[Start of Collected data]

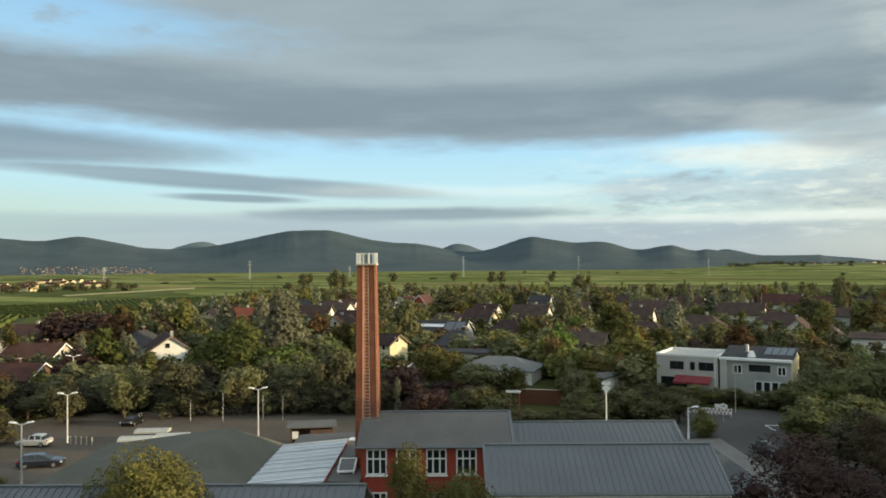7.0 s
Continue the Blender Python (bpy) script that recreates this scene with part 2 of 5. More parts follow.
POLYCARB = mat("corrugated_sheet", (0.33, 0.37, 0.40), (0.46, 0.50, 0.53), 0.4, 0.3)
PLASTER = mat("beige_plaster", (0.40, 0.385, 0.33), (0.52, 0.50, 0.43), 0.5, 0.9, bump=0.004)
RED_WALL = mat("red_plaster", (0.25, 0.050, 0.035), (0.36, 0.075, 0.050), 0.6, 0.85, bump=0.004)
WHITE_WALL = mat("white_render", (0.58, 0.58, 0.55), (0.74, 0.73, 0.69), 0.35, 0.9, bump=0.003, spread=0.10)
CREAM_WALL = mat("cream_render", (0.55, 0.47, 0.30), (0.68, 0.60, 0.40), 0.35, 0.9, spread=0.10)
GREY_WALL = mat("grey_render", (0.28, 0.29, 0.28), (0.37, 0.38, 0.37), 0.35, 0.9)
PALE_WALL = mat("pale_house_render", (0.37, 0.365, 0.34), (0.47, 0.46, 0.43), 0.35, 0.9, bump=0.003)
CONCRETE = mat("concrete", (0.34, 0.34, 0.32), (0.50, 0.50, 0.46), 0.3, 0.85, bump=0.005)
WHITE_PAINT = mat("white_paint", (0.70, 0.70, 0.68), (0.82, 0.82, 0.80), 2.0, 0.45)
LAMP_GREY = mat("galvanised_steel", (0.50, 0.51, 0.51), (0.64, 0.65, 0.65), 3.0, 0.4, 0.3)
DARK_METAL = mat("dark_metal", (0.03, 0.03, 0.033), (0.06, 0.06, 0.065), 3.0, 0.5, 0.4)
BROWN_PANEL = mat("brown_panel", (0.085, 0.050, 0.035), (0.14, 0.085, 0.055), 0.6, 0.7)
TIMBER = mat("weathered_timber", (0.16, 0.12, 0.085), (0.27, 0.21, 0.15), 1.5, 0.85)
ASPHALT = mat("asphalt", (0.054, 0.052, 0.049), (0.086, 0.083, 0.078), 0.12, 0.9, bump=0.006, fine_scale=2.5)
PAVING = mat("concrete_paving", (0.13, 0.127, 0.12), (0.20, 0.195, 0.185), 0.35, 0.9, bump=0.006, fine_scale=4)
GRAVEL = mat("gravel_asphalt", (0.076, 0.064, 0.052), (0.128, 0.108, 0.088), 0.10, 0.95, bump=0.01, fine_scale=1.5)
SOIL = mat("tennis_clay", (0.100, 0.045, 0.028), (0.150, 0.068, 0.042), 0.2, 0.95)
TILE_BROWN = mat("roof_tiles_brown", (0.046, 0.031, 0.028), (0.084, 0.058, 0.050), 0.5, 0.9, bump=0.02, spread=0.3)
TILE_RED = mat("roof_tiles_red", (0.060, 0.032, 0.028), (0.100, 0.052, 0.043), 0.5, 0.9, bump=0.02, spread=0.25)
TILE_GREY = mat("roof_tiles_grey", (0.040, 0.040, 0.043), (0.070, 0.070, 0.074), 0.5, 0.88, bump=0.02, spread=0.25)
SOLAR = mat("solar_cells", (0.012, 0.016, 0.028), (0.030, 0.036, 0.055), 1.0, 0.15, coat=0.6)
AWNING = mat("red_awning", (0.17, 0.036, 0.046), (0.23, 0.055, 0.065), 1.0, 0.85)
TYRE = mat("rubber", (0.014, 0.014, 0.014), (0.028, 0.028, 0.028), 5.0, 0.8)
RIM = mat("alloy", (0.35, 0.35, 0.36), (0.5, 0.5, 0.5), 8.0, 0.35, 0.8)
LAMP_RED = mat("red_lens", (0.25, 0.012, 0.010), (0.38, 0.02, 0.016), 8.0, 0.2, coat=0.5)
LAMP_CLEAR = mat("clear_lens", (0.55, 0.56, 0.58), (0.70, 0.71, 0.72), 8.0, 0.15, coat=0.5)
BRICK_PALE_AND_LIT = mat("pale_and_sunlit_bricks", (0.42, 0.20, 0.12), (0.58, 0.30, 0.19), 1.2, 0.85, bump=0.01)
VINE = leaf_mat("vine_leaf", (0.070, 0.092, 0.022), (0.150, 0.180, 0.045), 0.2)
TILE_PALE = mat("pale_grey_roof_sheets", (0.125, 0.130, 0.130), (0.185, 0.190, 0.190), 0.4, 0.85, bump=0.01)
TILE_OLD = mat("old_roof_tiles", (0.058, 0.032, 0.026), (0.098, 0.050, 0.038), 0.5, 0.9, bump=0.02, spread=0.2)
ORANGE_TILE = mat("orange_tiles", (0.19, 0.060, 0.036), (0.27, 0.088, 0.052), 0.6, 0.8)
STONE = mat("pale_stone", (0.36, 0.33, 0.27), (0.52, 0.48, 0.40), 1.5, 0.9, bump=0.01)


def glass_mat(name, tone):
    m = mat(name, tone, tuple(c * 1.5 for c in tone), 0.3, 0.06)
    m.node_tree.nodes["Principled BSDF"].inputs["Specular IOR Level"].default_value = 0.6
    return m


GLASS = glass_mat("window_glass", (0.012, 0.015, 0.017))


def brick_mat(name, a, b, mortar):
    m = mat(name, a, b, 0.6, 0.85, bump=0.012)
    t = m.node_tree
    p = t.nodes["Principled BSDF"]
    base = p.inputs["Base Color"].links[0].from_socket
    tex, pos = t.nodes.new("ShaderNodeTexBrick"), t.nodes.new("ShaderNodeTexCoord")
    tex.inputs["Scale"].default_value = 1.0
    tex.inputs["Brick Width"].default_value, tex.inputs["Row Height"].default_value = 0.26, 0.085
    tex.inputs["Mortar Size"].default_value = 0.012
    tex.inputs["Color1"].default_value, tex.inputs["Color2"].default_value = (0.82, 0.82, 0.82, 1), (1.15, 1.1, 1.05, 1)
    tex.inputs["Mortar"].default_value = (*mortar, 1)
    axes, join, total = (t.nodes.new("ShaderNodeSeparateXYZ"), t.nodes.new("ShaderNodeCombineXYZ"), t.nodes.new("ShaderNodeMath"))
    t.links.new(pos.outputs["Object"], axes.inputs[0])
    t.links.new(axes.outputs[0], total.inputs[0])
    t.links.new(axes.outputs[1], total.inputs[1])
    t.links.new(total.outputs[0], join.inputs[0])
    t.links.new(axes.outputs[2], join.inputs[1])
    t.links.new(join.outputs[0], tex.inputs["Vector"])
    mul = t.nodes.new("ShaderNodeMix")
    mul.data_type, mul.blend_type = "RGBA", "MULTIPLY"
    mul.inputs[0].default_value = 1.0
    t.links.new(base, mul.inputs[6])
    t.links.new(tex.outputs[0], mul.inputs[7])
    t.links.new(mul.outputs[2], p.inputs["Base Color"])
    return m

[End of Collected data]

Stated problem – Set the listing down in full and exactly. Pictures within it should not appear in the copy.

Worked solution –
7.0 s
Continue the Blender Python (bpy) script that recreates this scene with part 2 of 5. More parts follow.
POLYCARB = mat("corrugated_sheet", (0.33, 0.37, 0.40), (0.46, 0.50, 0.53), 0.4, 0.3)
PLASTER = mat("beige_plaster", (0.40, 0.385, 0.33), (0.52, 0.50, 0.43), 0.5, 0.9, bump=0.004)
RED_WALL = mat("red_plaster", (0.25, 0.050, 0.035), (0.36, 0.075, 0.050), 0.6, 0.85, bump=0.004)
WHITE_WALL = mat("white_render", (0.58, 0.58, 0.55), (0.74, 0.73, 0.69), 0.35, 0.9, bump=0.003, spread=0.10)
CREAM_WALL = mat("cream_render", (0.55, 0.47, 0.30), (0.68, 0.60, 0.40), 0.35, 0.9, spread=0.10)
GREY_WALL = mat("grey_render", (0.28, 0.29, 0.28), (0.37, 0.38, 0.37), 0.35, 0.9)
PALE_WALL = mat("pale_house_render", (0.37, 0.365, 0.34), (0.47, 0.46, 0.43), 0.35, 0.9, bump=0.003)
CONCRETE = mat("concrete", (0.34, 0.34, 0.32), (0.50, 0.50, 0.46), 0.3, 0.85, bump=0.005)
WHITE_PAINT = mat("white_paint", (0.70, 0.70, 0.68), (0.82, 0.82, 0.80), 2.0, 0.45)
LAMP_GREY = mat("galvanised_steel", (0.50, 0.51, 0.51), (0.64, 0.65, 0.65), 3.0, 0.4, 0.3)
DARK_METAL = mat("dark_metal", (0.03, 0.03, 0.033), (0.06, 0.06, 0.065), 3.0, 0.5, 0.4)
BROWN_PANEL = mat("brown_panel", (0.085, 0.050, 0.035), (0.14, 0.085, 0.055), 0.6, 0.7)
TIMBER = mat("weathered_timber", (0.16, 0.12, 0.085), (0.27, 0.21, 0.15), 1.5, 0.85)
ASPHALT = mat("asphalt", (0.054, 0.052, 0.049), (0.086, 0.083, 0.078), 0.12, 0.9, bump=0.006, fine_scale=2.5)
PAVING = mat("concrete_paving", (0.13, 0.127, 0.12), (0.20, 0.195, 0.185), 0.35, 0.9, bump=0.006, fine_scale=4)
GRAVEL = mat("gravel_asphalt", (0.076, 0.064, 0.052), (0.128, 0.108, 0.088), 0.10, 0.95, bump=0.01, fine_scale=1.5)
SOIL = mat("tennis_clay", (0.100, 0.045, 0.028), (0.150, 0.068, 0.042), 0.2, 0.95)
TILE_BROWN = mat("roof_tiles_brown", (0.046, 0.031, 0.028), (0.084, 0.058, 0.050), 0.5, 0.9, bump=0.02, spread=0.3)
TILE_RED = mat("roof_tiles_red", (0.060, 0.032, 0.028), (0.100, 0.052, 0.043), 0.5, 0.9, bump=0.02, spread=0.25)
TILE_GREY = mat("roof_tiles_grey", (0.040, 0.040, 0.043), (0.070, 0.070, 0.074), 0.5, 0.88, bump=0.02, spread=0.25)
SOLAR = mat("solar_cells", (0.012, 0.016, 0.028), (0.030, 0.036, 0.055), 1.0, 0.15, coat=0.6)
AWNING = mat("red_awning", (0.17, 0.036, 0.046), (0.23, 0.055, 0.065), 1.0, 0.85)
TYRE = mat("rubber", (0.014, 0.014, 0.014), (0.028, 0.028, 0.028), 5.0, 0.8)
RIM = mat("alloy", (0.35, 0.35, 0.36), (0.5, 0.5, 0.5), 8.0, 0.35, 0.8)
LAMP_RED = mat("red_lens", (0.25, 0.012, 0.010), (0.38, 0.02, 0.016), 8.0, 0.2, coat=0.5)
LAMP_CLEAR = mat("clear_lens", (0.55, 0.56, 0.58), (0.70, 0.71, 0.72), 8.0, 0.15, coat=0.5)
BRICK_PALE_AND_LIT = mat("pale_and_sunlit_bricks", (0.42, 0.20, 0.12), (0.58, 0.30, 0.19), 1.2, 0.85, bump=0.01)
VINE = leaf_mat("vine_leaf", (0.070, 0.092, 0.022), (0.150, 0.180, 0.045), 0.2)
TILE_PALE = mat("pale_grey_roof_sheets", (0.125, 0.130, 0.130), (0.185, 0.190, 0.190), 0.4, 0.85, bump=0.01)
TILE_OLD = mat("old_roof_tiles", (0.058, 0.032, 0.026), (0.098, 0.050, 0.038), 0.5, 0.9, bump=0.02, spread=0.2)
ORANGE_TILE = mat("orange_tiles", (0.19, 0.060, 0.036), (0.27, 0.088, 0.052), 0.6, 0.8)
STONE = mat("pale_stone", (0.36, 0.33, 0.27), (0.52, 0.48, 0.40), 1.5, 0.9, bump=0.01)


def glass_mat(name, tone):
    m = mat(name, tone, tuple(c * 1.5 for c in tone), 0.3, 0.06)
    m.node_tree.nodes["Principled BSDF"].inputs["Specular IOR Level"].default_value = 0.6
    return m


GLASS = glass_mat("window_glass", (0.012, 0.015, 0.017))


def brick_mat(name, a, b, mortar):
    m = mat(name, a, b, 0.6, 0.85, bump=0.012)
    t = m.node_tree
    p = t.nodes["Principled BSDF"]
    base = p.inputs["Base Color"].links[0].from_socket
    tex, pos = t.nodes.new("ShaderNodeTexBrick"), t.nodes.new("ShaderNodeTexCoord")
    tex.inputs["Scale"].default_value = 1.0
    tex.inputs["Brick Width"].default_value, tex.inputs["Row Height"].default_value = 0.26, 0.085
    tex.inputs["Mortar Size"].default_value = 0.012
    tex.inputs["Color1"].default_value, tex.inputs["Color2"].default_value = (0.82, 0.82, 0.82, 1), (1.15, 1.1, 1.05, 1)
    tex.inputs["Mortar"].default_value = (*mortar, 1)
    axes, join, total = (t.nodes.new("ShaderNodeSeparateXYZ"), t.nodes.new("ShaderNodeCombineXYZ"), t.nodes.new("ShaderNodeMath"))
    t.links.new(pos.outputs["Object"], axes.inputs[0])
    t.links.new(axes.outputs[0], total.inputs[0])
    t.links.new(axes.outputs[1], total.inputs[1])
    t.links.new(total.outputs[0], join.inputs[0])
    t.links.new(axes.outputs[2], join.inputs[1])
    t.links.new(join.outputs[0], tex.inputs["Vector"])
    mul = t.nodes.new("ShaderNodeMix")
    mul.data_type, mul.blend_type = "RGBA", "MULTIPLY"
    mul.inputs[0].default_value = 1.0
    t.links.new(base, mul.inputs[6])
    t.links.new(tex.outputs[0], mul.inputs[7])
    t.links.new(mul.outputs[2], p.inputs["Base Color"])
    return m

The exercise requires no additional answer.